В принципе с тем же прицелом выстраивался и сценарий “Рублева”. Глазами художника мы должны были видеть весь мир — радость, горе, надежду, отчаяние, человеческое величие, человеческую низость.

Но, как мне думается, Тарковский попал под обаяние материала — материала и вправду впечатляющего, мощного: фактура земли, бревен, ливни, раскисшая земля, толпы людей, монахи, татары, кровь, огонь...

Он всем этим настолько увлекся, что начал снимать какие-то важные куски, не окрашивая их отношением Солоницына — Рублева, не пропуская через его внутренний мир. Оттого по временам пропадает оценка материала героем — материал расползается. Хотя сам по себе он очень интересен. А вот в новелле про колокол эта мера субъективизации изображаемого найдена очень точно, и оттого она так нас захватывает.

В сценарии по-настоящему профессиональном всегда должен присутствовать заранее заданный автором взгляд на события. К сожалению, как правило, сценарии у нас пишутся от лица рассказчика, не имеющего никакой индивидуальности, пишутся одинаково бесцветно и невыразительно. А между тем даже простое смещение точки зрения на вещи может дать эффект поразительный. Ну, скажем, посмотреть на них с точки зрения ребенка. На экране убивают человека — это, конечно, всегда можно поставить впечатляюще. Но если увидеть то же глазами ребенка — все обретет иную глубину, пронзительность.

Несколько лет назад я написал сценарий о террористе, где все было пропущено через восприятие его ребенка, девочки.

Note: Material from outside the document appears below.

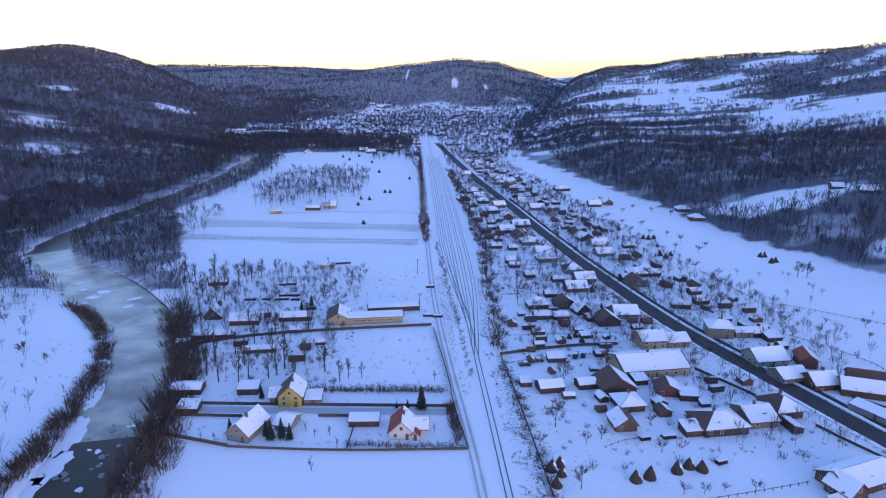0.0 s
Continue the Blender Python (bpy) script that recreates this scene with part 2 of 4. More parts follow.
def woods(X, Y):
    """How densely wooded the land is, 0 to 1."""
    X, Y = np.asarray(X, float), np.asarray(Y, float)
    d, s, _, _ = line_dist(X, Y, FOOT_LEFT)
    left = np.where(s < 0, smooth((d + 6 * wave(X, Y, 9, 2.0)) / 8), 0) * (1 - 0.3 * smooth((Y - 1600) / 200))
    d, s, _, _ = line_dist(X, Y, FOOT_RIGHT)
    right = np.where(s > 0, smooth((d + 8 * wave(X, Y, 11, 3.0)) / 7), 0)
    right = right * (1 - pasture(X, Y) * smooth(d / 40))
    edge = 1690 - 420 * smooth((-140 - X) / 160) + 90 * wave(X, Y, 60, 3.0)
    back = smooth((Y - edge) / 160) * (bearing(X, Y) < 0.15) * 0.95
    flat = 0.6 * bottom_land(X, Y)
    w = np.maximum.reduce([left, right, back, flat])
    for cx, cy, rx, ry in CLEARINGS:
        w = w * smooth((np.hypot((X - cx) / rx, (Y - cy) / ry) - 0.8 + 0.3 * wave(X, Y, 14, cx)) / 0.4)
    return w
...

Она растет одна, в деревне. Он приезжает “в свободное от работы время”. Девочка с ним играет в “дочки-матери”, стирает для него, гладит. Он для нее — любимый отец. Она — единственная радость в его жизни. Потом он уезжает — где-то там устраивает взрывы на аэродромах, горят самолеты, гибнут дети. Чужие дети. А потом он снова приезжает к ней, опустошенный, усталый. И с ней он снова человек. А потом снова уходит. И однажды не возвращается. А она его ждет... По-моему, очень интересный мог бы получиться фильм. Причем не так уж важно, где происходит действие. А вот оценка всего через взгляд ребенка — здесь не вопрос формы. Это вопрос смысла фильма, его идеи...

Мы пока еще не научились сколько-нибудь серьезно использовать возможности субъективизации зрения в кино. В театре такой возможности практически нет. Там дистанция между героем и зрителем определяется только трактовкой (режиссерской и актерской) персонажей. В кино же посредник — камера — позволяет необычайно свободно, многопланово препарировать, целенаправленно трансформировать мир фильма. Наделять его тем смыслом, который нам нужен.